I've been running a lot of miles lately, gearing up for a trio of ultras this spring and I'm realizing that embracing recovery week is going to be hugely important to my success.  I'm pushing my body pretty hard (not fast, of course, just hard), running six days a week and hitting double digits at least twice and sometimes three times a week.  I took my sweet-ass time building up to this volume, so I'm confident that my body had time to adapt to this running schedule, but my brain is definitely taking a little more time to catch up.
Good news, it only seems to be about a week behind:  This morning, getting ready to run ten miles, I felt giddy and excited about running.  The trails were calling my name and I was eager to go.  I felt - for the first time in what feels like a long time - refreshed.  I would have happily run twice as far, but I'll save that for next week.

How do you feel about recovery weeks - love 'em, hate 'em, can't live without 'em?

Monday, January 6, 2014

Pull-Ups are Really Hard


And in other breaking news, scientists have recently discovered that water is wet.
I don't know why I thought it would be easy to learn how to do pull-ups.  The fact is, I've never done a single one in my entire life.  Last year, after UltraIronHubs gave me the indoor pull-up bar and assistance band for Christmas, I tried for a few weeks to work on it, but really wasn't very consistent.  I got a little better, but, you know... they were HARD.  So that petered out.  Every month or so I would hop up and do a few, maybe five or ten, but they were HARD.  Which is why it really, really shouldn't surprise me that I'm struggling with them again this year.  I don't know, I thought maybe all the weights I've lifted this year would have translated into some sort of pulling strength, but whaddya know?  In order to do a pull-up, apparently you have to actually practice pulling up.  (Seriously, this whole post is like a great big "DUH!")
So, here's my year of progress so far:
Day One - Inverted Rows on my outdoor parallel bars.  These were tough, but I managed a few of them.  Actually, I managed quite a few with my feet on the ground, but only a handful with my feet elevated like this.

Day two.  Yes, you can see on my face just how much I am enjoying these!
video
I had to REST on day three because my back muscles were screaming at me, but I did some jumping pull-ups on day four.  These were fun!

I hopped up on the assistance band for day five.  The band didn't offer me enough assistance to do more than about six of these bad boys.

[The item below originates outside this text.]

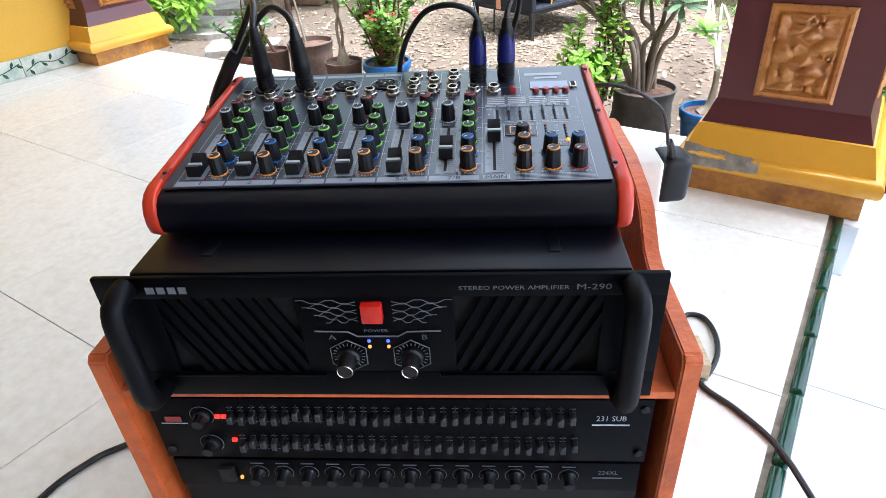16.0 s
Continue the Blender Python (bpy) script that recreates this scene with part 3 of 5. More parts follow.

And that brings us to today.  More inverted rows, more grimacing.
Just for your enjoyment, here's a video of me falling ass-over-teakettle while attempting a handstand outside:
video
Note to self:  don't do handstands outside.
Can you do a pull-up??  Have you even tried one as an adult??

Wednesday, January 1, 2014

The Start of Something New

I did not stay up until midnight last night.  In fact, I barely made it past 8 pm and that's already pretty late for me.  (I get up in the 3 am range most days and I love me my sleep, so I'm usually headed for bed when other people are still eating dinner.  Ha!)
It occurred to me this morning, while scrolling through everybody else's NYE posts on Instagram that I don't place a lot of importance on how I finish the old year.  I didn't count up miles logged or races run or pounds lost or what have you, but damn I am looking forward to the miles I'm gonna log in 2014 and races I'm going to run and the pounds I plan on helping my clients lose!  If you're interested, here are my goals for the coming year in no particular order:

  • Actually log miles run.  To be honest, I wanted to add up my 2013 mileage, but good ol' Windows 8.1 pretty much wiped my computer clean when it updated in October.  For the life of me, I can't imagine the person who thought it would be a good idea to fuck up all my programs and call it an "upgrade," but there you go.  My old Garmin files are still on the hard drive, but I can't figure out how to open them and add up all the miles.  So this year, I'm going to set up an Excel spreadsheet and log them manually.  Not quite the "old fashioned" way of pencil and paper, but not exactly as convenient as clicking the "My Activities" folder and looking at the total.
  • Finish what I start.  2013 was apparently the year of the DNF for me - two of them!  WTF?  So that won't happen in 2014.
  • Run more ultras.  I have three on the calendar already:  a 50K in February, a 50-miler in April and a 100K in May.  I'm so flipping excited about these races, you have no idea!  After this year's awful CIM (about which I did not blog, but see the above bullet point for how it went.  Boooo!), I realized that my heart really isn't in road racing anymore.  I just don't have the stomach - literally - for the hype and nerves that go along with big races, so I'm going to stick with my low-key trail races and just enjoy running this year without trying to beat a clock.
  • Get stronger - specifically, learn to do a pull-up, work on inversions and add weight to my squats.  I just finished an eye-opening 30 day challenge on IG where I got inverted every day in the month of December.  Generally speaking, I don't participate in those month-long challenges because I can already hold a plank for more than a minute and do 100 push-ups and 100 squats.  But holy moly, getting into a handstand or a headstand every day??  Scary!!  And yet awesome at the same time.  So I'm issuing my own challenge to myself this year, starting with the pull-up one.  I'm guessing it's going to take me more than a month to be able to get my chin over the bar unassisted.  We'll see.  As a little corollary goal, I intend to post about my progress here and on IG regularly.
  • The usual - drink more water, be nicer, etc.  Do I even need to write these down?  I'm pretty sure those have been on my goal list since 1998.
Happy New Year to us all!!  What are your goals this year??